Pire que le concept de terrasse, on parle bien là de la réouverture de celles-ci. Donc tout le monde semble avoir oublié que c’était nul. S’entasser sur un bout de trottoir avec vue sur les embrouilles entre cyclistes et chauffeurs-livreurs est apparemment devenue le « symbole de l’art de vivre à la française », si on en croit nos hommes politiques encore plus costauds à la récupération que N’Golo Kanté. Tant qu’à faire, on préfère voir Jacques Chirac faire semblant de connaître les noms des joueurs de l’équipe de France, plutôt qu’Emmanuel Macron et son Premier ministre nous faire croire qu’ils prennent des cafés en terrasse en détente comme des Français lambda.
Arnaques, crimes et afterwork
D’accord, le football n’est pas parfait.

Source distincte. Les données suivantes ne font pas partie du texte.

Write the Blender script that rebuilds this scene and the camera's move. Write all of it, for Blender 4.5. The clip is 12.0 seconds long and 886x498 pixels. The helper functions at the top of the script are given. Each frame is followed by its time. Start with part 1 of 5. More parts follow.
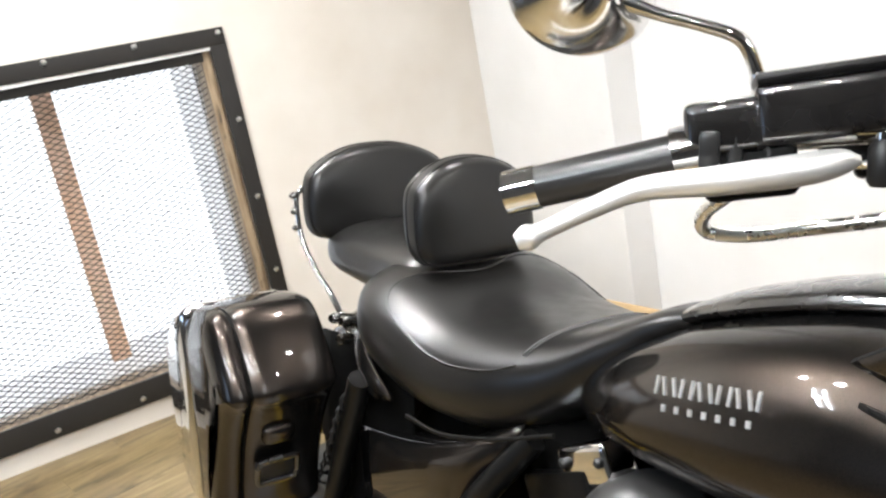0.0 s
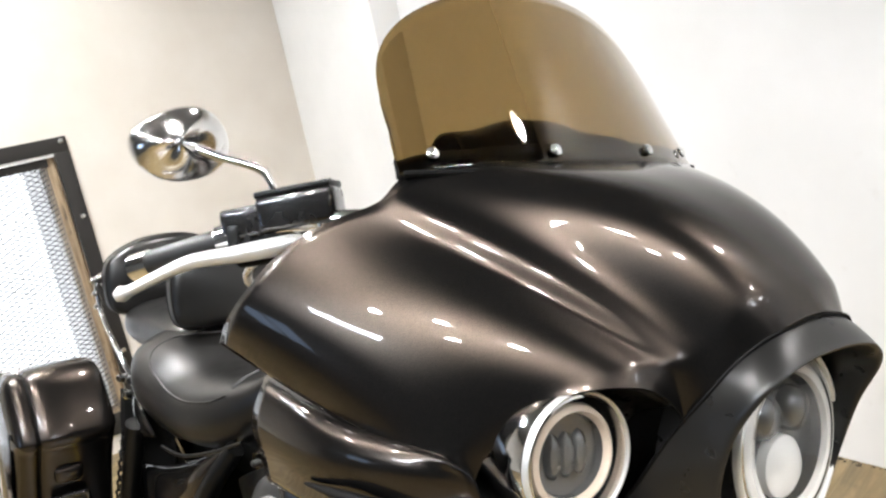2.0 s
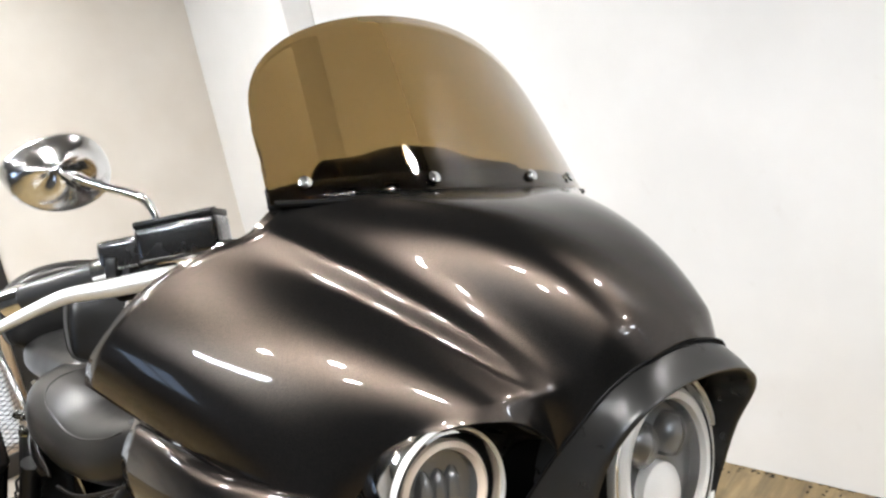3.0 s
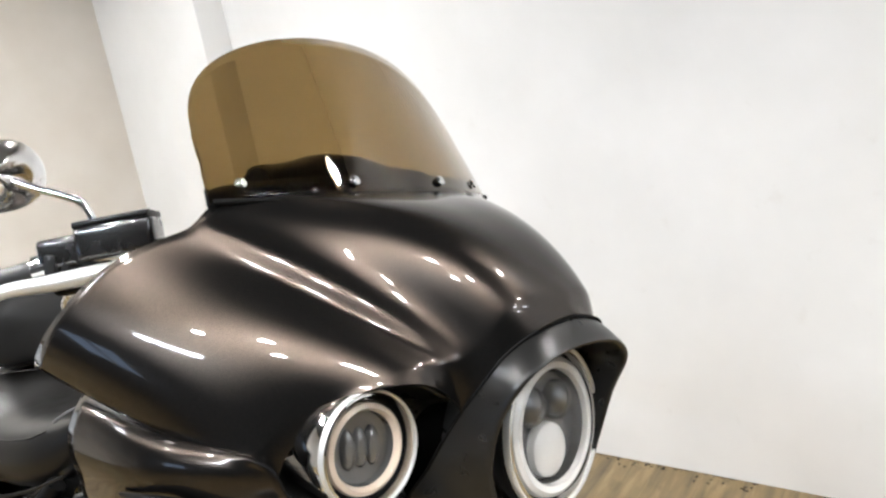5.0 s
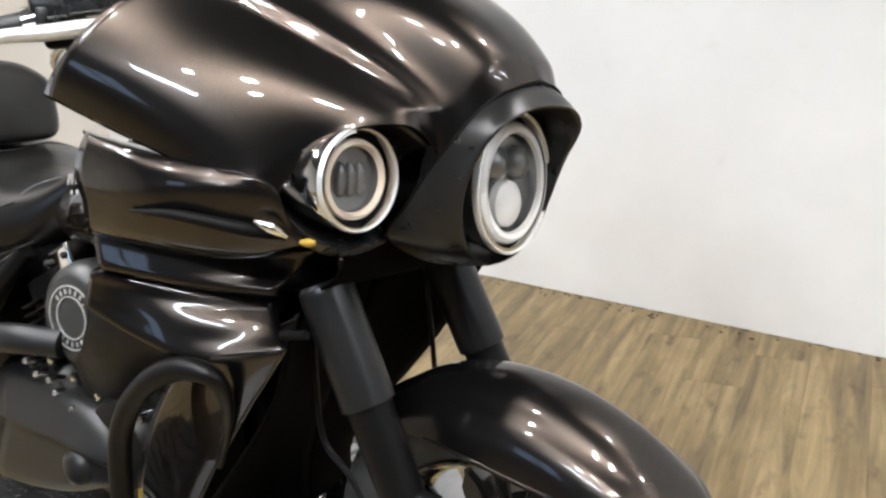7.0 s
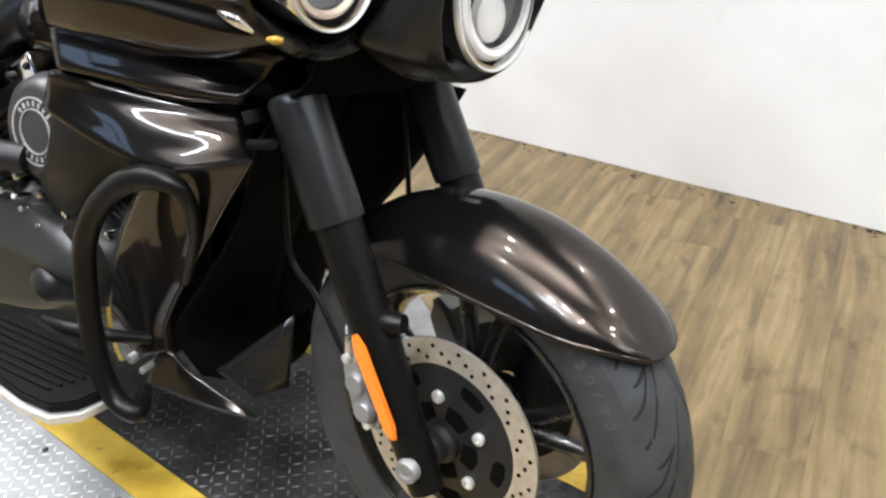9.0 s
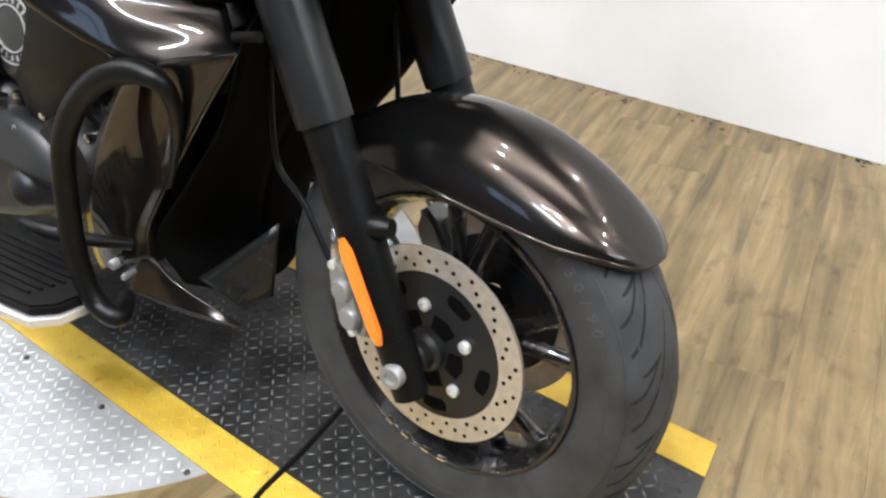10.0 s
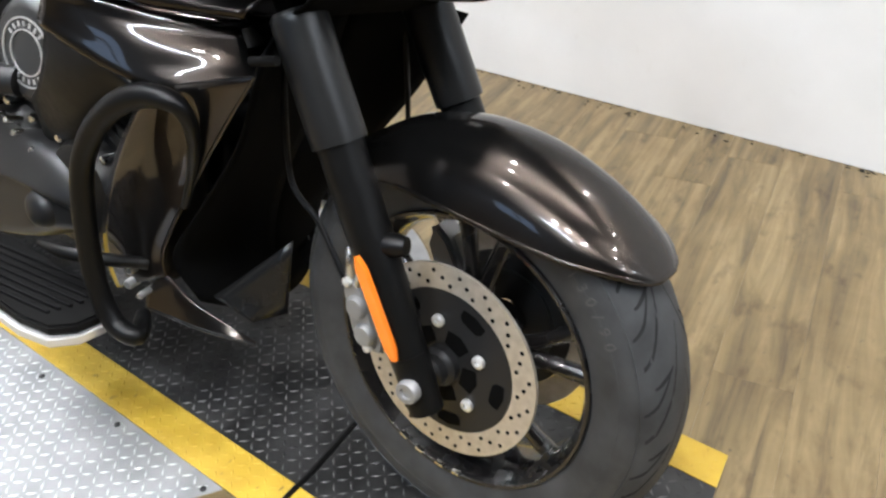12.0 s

Les sommes indécentes dépensées dans ce milieu peuvent donner la nausée si on veut se lancer dans des comparaisons hasardeuses. Mais c’est quoi la plus grosse arnaque ? Harry Maguire qui rejoint Manchester United pour 90 millions d’euros, ou claquer 16 balles dans une salade César sous la flotte (parce que oui, on est en mai, et il flotte TOUS – LES – JOURS) ? Mediapro qui fait croire au football français que des Nîmes-Angers ou Bordeaux-Brest valent quasi un milliard d’euros, ou cet escroc de serveur qui écrit « Bière du moment – 6 euros » sur son ardoise pour parler de sa fin de fût de Heineken coupée à l’eau ? Franchement, y a match.

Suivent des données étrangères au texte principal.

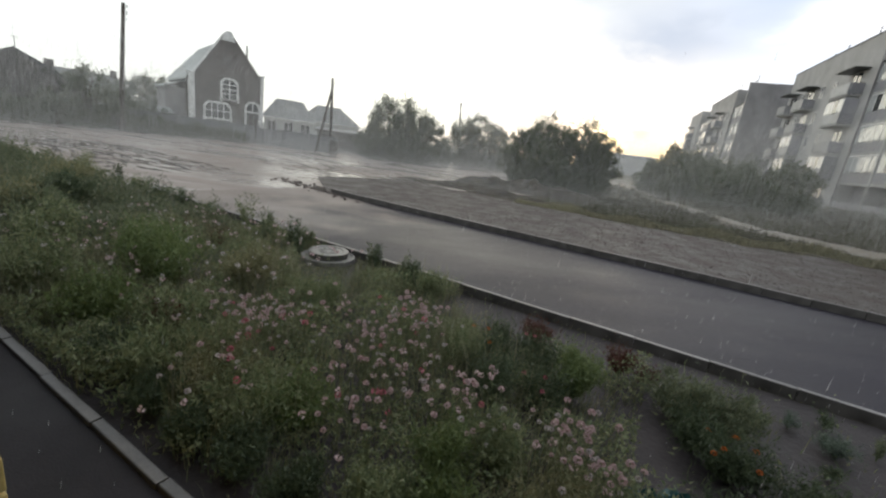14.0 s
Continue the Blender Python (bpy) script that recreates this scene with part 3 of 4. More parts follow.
def manhole(at):
    ob = thing("manhole", at, "round concrete manhole collar with iron lid, wet", "manhole")
    bm = bmesh.new()
    prof = [(0.30, -0.08), (0.545, -0.08), (0.545, 0.03), (0.53, 0.04), (0.49, 0.04), (0.48, 0.02), (0.40, 0.02), (0.40, 0.0), (0.30, 0.0)]
    n = 40
    rings = [[bm.verts.new((r * math.cos(i * 2 * math.pi / n), r * math.sin(i * 2 * math.pi / n), z)) for i in range(n)] for r, z in prof]
    for a, b in zip(rings, rings[1:]):
        for i in range(n):
            bm.faces.new((a[i], a[(i + 1) % n], b[(i + 1) % n], b[i]))
    bmesh.ops.recalc_face_normals(bm, faces=bm.faces)
    part("collar", bm, M_MANHOLE, ob, "pale concrete collar ring")
    part("neck", tube_bm([(0, 0, 0.0), (0, 0, 0.115)], [0.40, 0.39], 40), M_GASKET_IRON, ob, "dark wet iron neck")
    bm = bmesh.new()
    prof = [(0.0, 0.13), (0.08, 0.135), (0.09, 0.142), (0.20, 0.142), (0.21, 0.132), (0.30, 0.132), (0.31, 0.145), (0.395, 0.145), (0.405, 0.135), (0.405, 0.112)]
    rings = []
    for r, z in prof[1:]:
        rings.append([bm.verts.new((r * math.cos(i * 2 * math.pi / n), r * math.sin(i * 2 * math.pi / n), z)) for i in range(n)])
    for a, b in zip(rings, rings[1:]):
        for i in range(n):
            bm.faces.new((a[i], a[(i + 1) % n], b[(i + 1) % n], b[i]))
    bm.faces.new(rings[0])
    bmesh.ops.recalc_face_normals(bm, faces=bm.faces)
    lid = part("lid", bm, M_IRON, ob, "round ribbed iron lid")
    for i in range(8):
        a = i * math.pi / 4
        rib = part("rib", box_bm(0.10, 0.19, -0.012, 0.012, 0.142, 0.152, 0.003), M_IRON, lid)
        rib.rotation_euler.z = a
    return ob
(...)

D’accord, le football n’est pas parfait. En tribunes, les supporters ont le mot « enculé » un peu facile sans trop chercher à comprendre pourquoi ils choisissent tous cette insulte en premier. Mais au fond, qui sont les beaufs les plus imblairables ? Sûrement pas eux. Ce sont ceux qui portent un costard, qui parlent très fort en terrasse, qui sont très contents de pouvoir « se mettre cher », et qui commandent sept mojitos-fraise pour pouvoir enfin lancer l’ambiance de cet « afterwork ». Alors on va vite arrêter de célébrer l’ouverture de ces horribles endroits comme si la 2e division blindée du général Leclerc venait d’entrer dans Paris pour libérer la ville. D’ailleurs à 21 heures, tout le monde aura arrêté de faire semblant de s’amuser en terrasse pour se caler devant les vraies bonnes choses de la vie : un bon vieux PSG-Monaco en finale de Coupe de France sur France Télévisions. Merci le couvre-feu.